- Genre: Crime drama
- Created by: Karyn Dougan Buckland and Mark Buckland
- Written by: Karyn Dougan Buckland and Mark Buckland
- Directed by: Gareth Tunley
- Starring: Sally Lindsay; Daniel Ryan; Paul Higgins; Elizabeth Counsell; Taj Atwal;
- Composer: Steve Pretty
- Country of origin: United Kingdom
- Original language: English
- No. of seasons: 1
- No. of episodes: 4

Production
- Executive producer: Mike Benson;
- Producer: Rebecca Davies
- Cinematography: Benjamin Pritchard
- Editor: Andrew McKee

Original release
- Network: Channel 5
- Release: 18 November – 21 November 2019

= Cold Call =

2019 television miniseries

Cold Call is a four-part British television miniseries, created and written by Karyn Dougan Buckland and Mark Buckland. It stars Sally Lindsay, Daniel Ryan, Paul Higgins, Elizabeth Counsell and Taj Atwal. It was produced by Acorn TV and broadcast on Channel 5 on four consecutive nights from 18 November to 21 November 2019.

==Synopsis==
The series revolves around June Clark (played by Lindsay), an ordinary woman, who is scammed by a cold caller.

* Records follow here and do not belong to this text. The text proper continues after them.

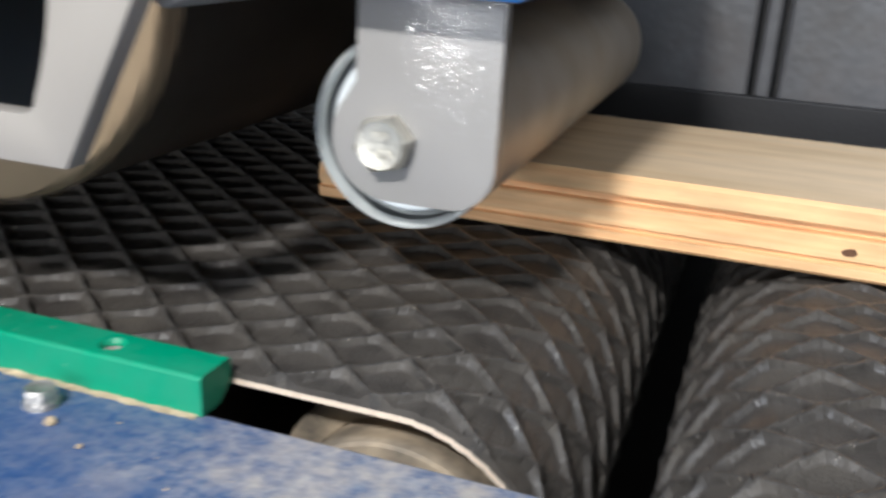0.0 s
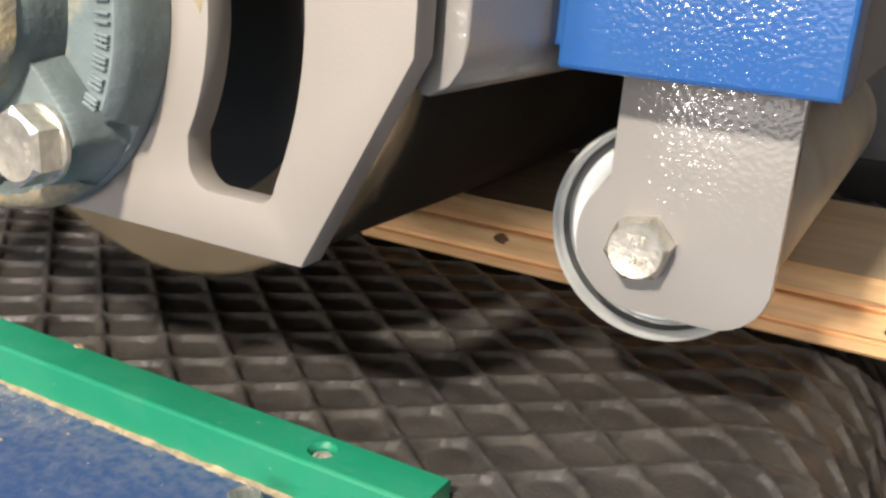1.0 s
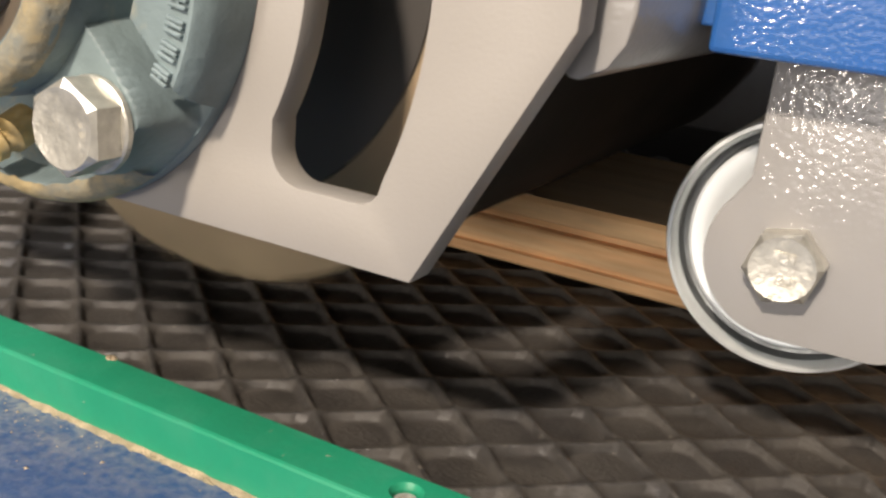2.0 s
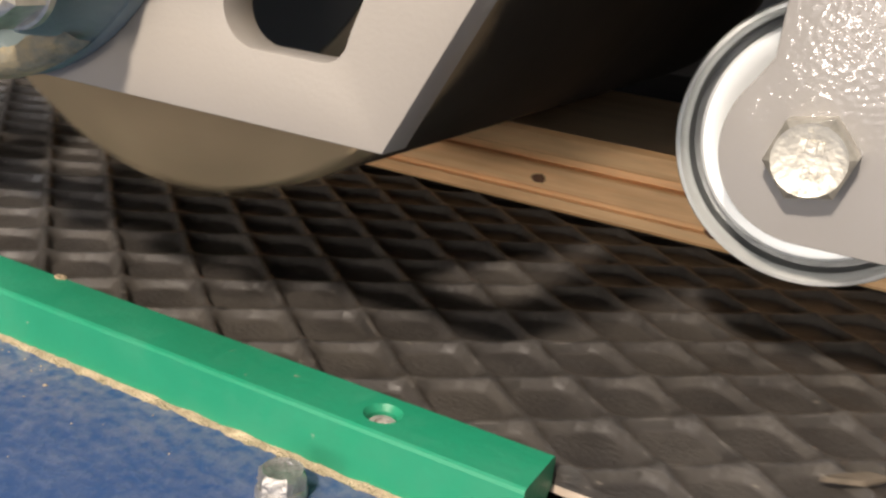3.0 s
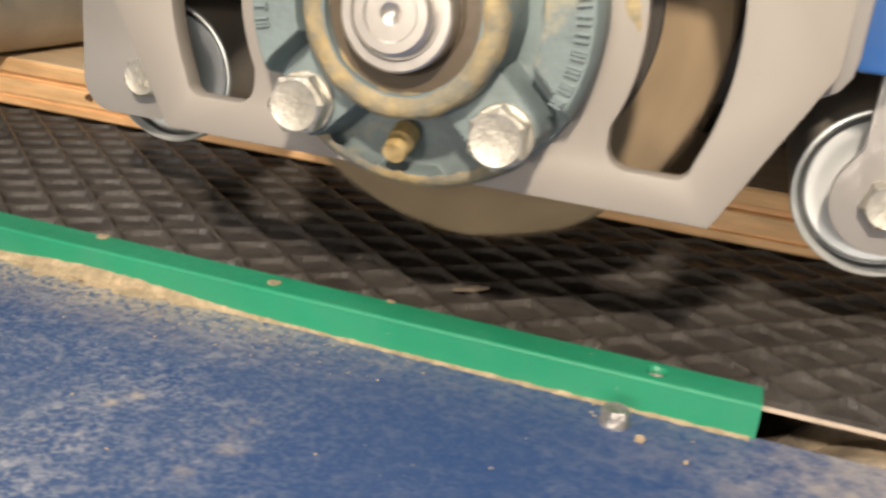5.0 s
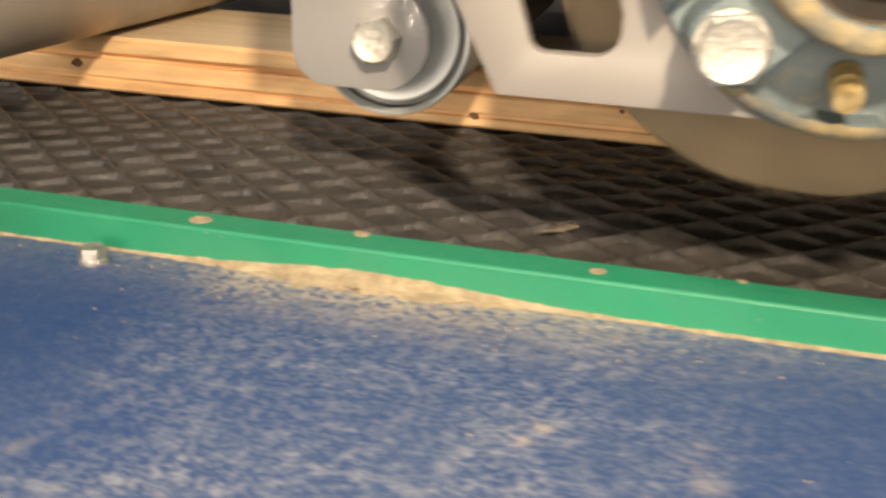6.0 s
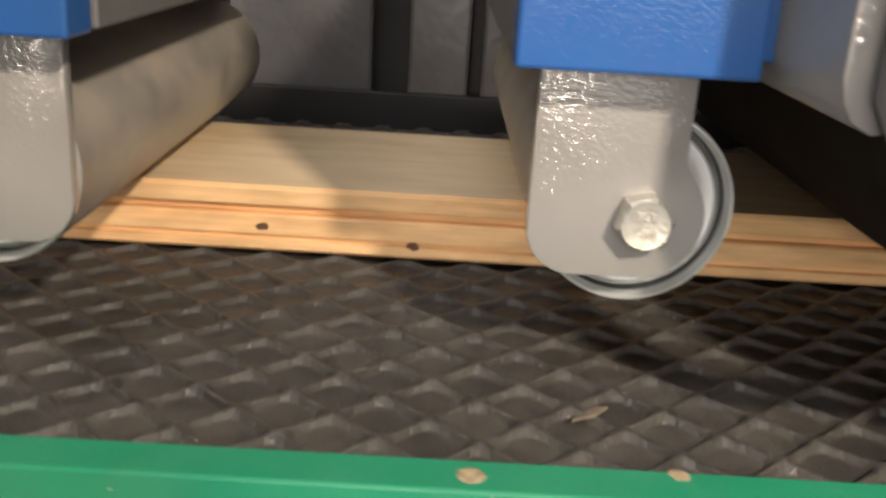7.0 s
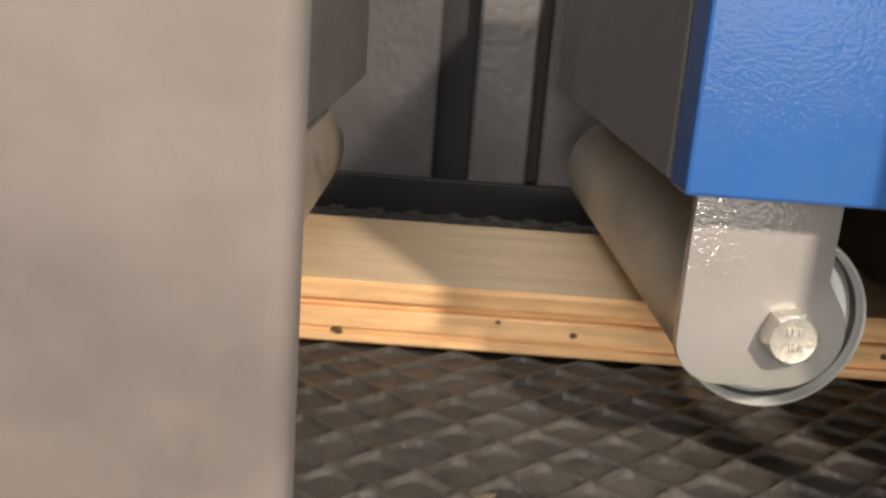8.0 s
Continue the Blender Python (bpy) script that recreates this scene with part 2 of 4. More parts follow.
def deck_material():
    """Blue paint under a thin film of dust, with specks that gather in patches."""
    m = bpy.data.materials.new("dusty_blue_deck")
    m.use_nodes = True
    nt = m.node_tree
    link = nt.links.new
    bsdf = nt.nodes["Principled BSDF"]
    tex = nt.nodes.new("ShaderNodeTexCoord")

    def field(scale, detail, lo, hi, a, b, rough=0.6):
        n = nt.nodes.new("ShaderNodeTexNoise")
        n.inputs["Scale"].default_value, n.inputs["Detail"].default_value, n.inputs["Roughness"].default_value = scale, detail, rough
        link(tex.outputs["Object"], n.inputs["Vector"])
        r = nt.nodes.new("ShaderNodeMapRange")
        r.inputs[1].default_value, r.inputs[2].default_value, r.inputs[3].default_value, r.inputs[4].default_value = lo, hi, a, b
        link(n.outputs[0], r.inputs[0])
        return r.outputs[0]

    def blend(mask, a, b):
        x = nt.nodes.new("ShaderNodeMix")
        x.data_type = "RGBA"
        link(mask, x.inputs[0])
        for sock, v in ((x.inputs[6], a), (x.inputs[7], b)):
            if isinstance(v, tuple):
                sock.default_value = (*v, 1)
            else:
                link(v, sock)
        return x.outputs[2]

    def times(a, b):
        x = nt.nodes.new("ShaderNodeMath")
        x.operation = "MULTIPLY"
        link(a, x.inputs[0])
        link(b, x.inputs[1])
        return x.outputs[0]

    xyz = nt.nodes.new("ShaderNodeSeparateXYZ")
    wave = nt.nodes.new("ShaderNodeTexNoise")
    wave.inputs["Scale"].default_value, wave.inputs["Detail"].default_value = 14, 4
    link(tex.outputs["Object"], wave.inputs["Vector"])
    shift = nt.nodes.new("ShaderNodeVectorMath")
    shift.operation = "MULTIPLY_ADD"
    link(wave.outputs["Color"], shift.inputs[0])
    shift.inputs[1].default_value = (0.13, 0.02, 0.0)
    link(tex.outputs["Object"], shift.inputs[2])
    back = nt.nodes.new("ShaderNodeVectorMath")
    back.operation = "SUBTRACT"
    link(shift.outputs[0], back.inputs[0])
    back.inputs[1].default_value = (0.065, 0.01, 0.0)
    link(back.outputs[0], xyz.inputs[0])

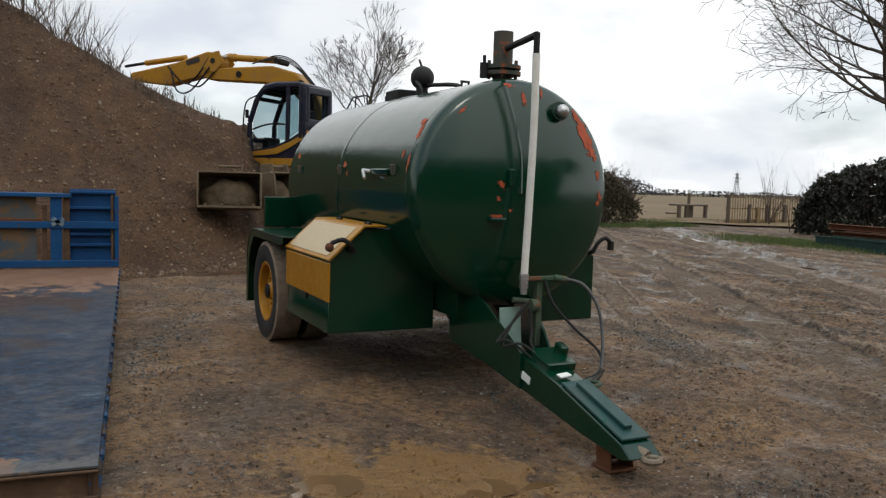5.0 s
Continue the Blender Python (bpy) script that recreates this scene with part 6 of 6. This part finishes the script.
def hedge(name, pts, height, depth, seed, label, leaves=9000, twigs=900, leaf=0.09, leaf_mat=None, wild=0.35):
    """An overgrown hedge along pts on the ground: leaves in an uneven body, twigs sticking out."""
    rng = random.Random(seed)
    a0 = Vector((*pts[0], ground_height(*pts[0])))
    root = thing(name, Matrix.Translation(a0), label, "hedge")
    pts = [Vector((*p, ground_height(*p))) - a0 for p in pts]
    lens = [(b - a).length for a, b in zip(pts, pts[1:])]
    total = sum(lens)
    def spot(u):
        u *= total
        for a, b, l in zip(pts, pts[1:], lens):
            if u <= l:
                return a.lerp(b, u / l), (b - a).normalized()
            u -= l
        return pts[-1], (pts[-1] - pts[-2]).normalized()
    def tall(u):
        edge = min(1, min(u, 1 - u) * total / 1.4)
        return height * (0.80 + 0.22 * noise.noise((u * total * 0.45, seed, 0)) + 0.12 * noise.noise((u * total * 1.9, seed, 4))) * (0.35 + 0.65 * math.sqrt(max(edge, 0.0)))
    spots, segs = [], []
    for _ in range(leaves):
        u = rng.random()
        p, d = spot(u)
        side = Vector((-d.y, d.x, 0))
        h = tall(u)
        v = rng.random() ** 0.8
        w = depth * math.sqrt(max(0.05, 1 - (max(0, v - 0.45) / 0.56) ** 2)) * (0.9 + 0.4 * noise.noise((u * total * 1.3, v * 3, seed)))
        # gather leaves near the outside
        s = rng.choice((-1, 1)) * (1 - 0.45 * rng.random() ** 2)
        spots.append((p + side * w * s + Vector((0, 0, h * v)) + Vector((rng.gauss(0, 0.07), rng.gauss(0, 0.07), rng.gauss(0, 0.06))), leaf))
    for _ in range(twigs):
        u = rng.random()
        p, d = spot(u)
        side = Vector((-d.y, d.x, 0))
        h = tall(u)
        w = depth * rng.uniform(-0.8, 0.8)
        a = p + side * w + Vector((0, 0, h * rng.uniform(0.3, 0.95)))
        way = Vector((rng.gauss(0, 0.5), rng.gauss(0, 0.5), rng.uniform(0.2, 1.0))) + side * (0.6 if w > 0 else -0.6)
        b = a + way.normalized() * rng.uniform(0.3, 0.6 + wild)
        r = rng.uniform(0.006, 0.014)
        segs.append((a, b, r, r * 0.4))
        for _ in range(2):
            q = a.lerp(b, rng.uniform(0.4, 0.9))
            segs.append((q, q + Vector((rng.gauss(0, 1), rng.gauss(0, 1), rng.uniform(0, 1))).normalized() * rng.uniform(0.12, 0.35), r * 0.6, r * 0.25))
    # stems inside
    for _ in range(int(total * 4)):
        u = rng.random()
        p, d = spot(u)
        q = p + Vector((rng.gauss(0, depth * 0.3), rng.gauss(0, depth * 0.3), 0))
        segs.append((q - Vector((0, 0, 0.1)), q + Vector((rng.gauss(0, 0.25), rng.gauss(0, 0.25), tall(u) * rng.uniform(0.6, 0.95))), 0.03, 0.012))
    body = new("foliage", leaf_mesh("foliage", spots, leaf_mat or LEAF, rng))
    sticks = new("brushwood", twig_mesh("brushwood", segs, TWIG, 4))
    body.parent = sticks.parent = root
    tagged(body, kind="stuff"), tagged(sticks, kind="stuff")
    return root


def shrub(x, y, size, seed, n=40):
    rng = random.Random(seed)
    z = heap_height(x, y)
    root = thing("bare_shrub", Matrix.Translation((x, y, z - 0.1)), "thin bare shrub on the heap's brow", "shrub", "shrubs on the heap")
    segs = []
    for _ in range(n):
        d = Vector((rng.gauss(0, 0.42), rng.gauss(0, 0.42), 1)).normalized()
        grow(rng, segs, Vector((rng.gauss(0, 0.2), rng.gauss(0, 0.2), 0)), d, size * rng.uniform(0.5, 1.0), rng.uniform(0.007, 0.013), 1, 0.5, 0.8)
    c = new("brushwood", twig_mesh("brushwood", segs, TWIG, 4))
    c.parent = root
    tagged(c, kind="stuff")
    return root


def fringe(name, label, spots, mat, seed, low, high, width=0.012):
    """Upright blades or stalks, one joined mesh."""
    rng = random.Random(seed)
    verts, faces = [], []
    for x, y, z in spots:
        h = rng.uniform(low, high)
        a = rng.uniform(0, math.pi)
        c, s = math.cos(a) * width, math.sin(a) * width
        bx, by = rng.gauss(0, 0.25) * h, rng.gauss(0, 0.25) * h
        n = len(verts)
        verts += [(x - c, y - s, z - 0.05), (x + c, y + s, z - 0.05), (x + bx * 0.4 + c * 0.7, y + by * 0.4 + s * 0.7, z + h * 0.6), (x + bx * 0.4 - c * 0.7, y + by * 0.4 - s * 0.7, z + h * 0.6), (x + bx, y + by, z + h)]
        faces += [(n, n + 1, n + 2, n + 3), (n + 3, n + 2, n + 4)]
    me = bpy.data.meshes.new(name)
    me.from_pydata(verts, [], faces)
    me.materials.append(mat)
    return tagged(new(name, me), label, name.replace("_", " "), kind="stuff")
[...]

She then tracks down the fraudster (Higgins) and begins working for him in order to bring him to justice.
The series is currently available, as of January 2025, to watch via Netflix

==Leading parts==
- Sally Lindsay as June Clarke
- Daniel Ryan as Des
- Paul Higgins as Kirk Wiley
- Taj Atwal as Hana
- Elizabeth Counsell as Elisabeth Wiley
- Katie Redford as Lizzie
- Samantha Power as Laura

==Episodes==

| No. | Episode | Directed by | Written by | Original release date | UK viewers (millions) |
|---|---|---|---|---|---|
| 1 | Episode 1 | Gareth Tunley | Karyn Dougan Buckland and Mark Buckland | 18 November 2019 | N/A |
| 2 | Episode 2 | Gareth Tunley | Karyn Dougan Buckland and Mark Buckland | 19 November 2019 | N/A |
| 3 | Episode 3 | Gareth Tunley | Karyn Dougan Buckland and Mark Buckland | 20 November 2019 | N/A |
| 4 | Episode 4 | Gareth Tunley | Karyn Dougan Buckland and Mark Buckland | 21 November 2019 | N/A |

==Reception==
The Times critic Carol Migley awarded the opening episode four stars out of five. The Daily Telegraph gave it three out five stars.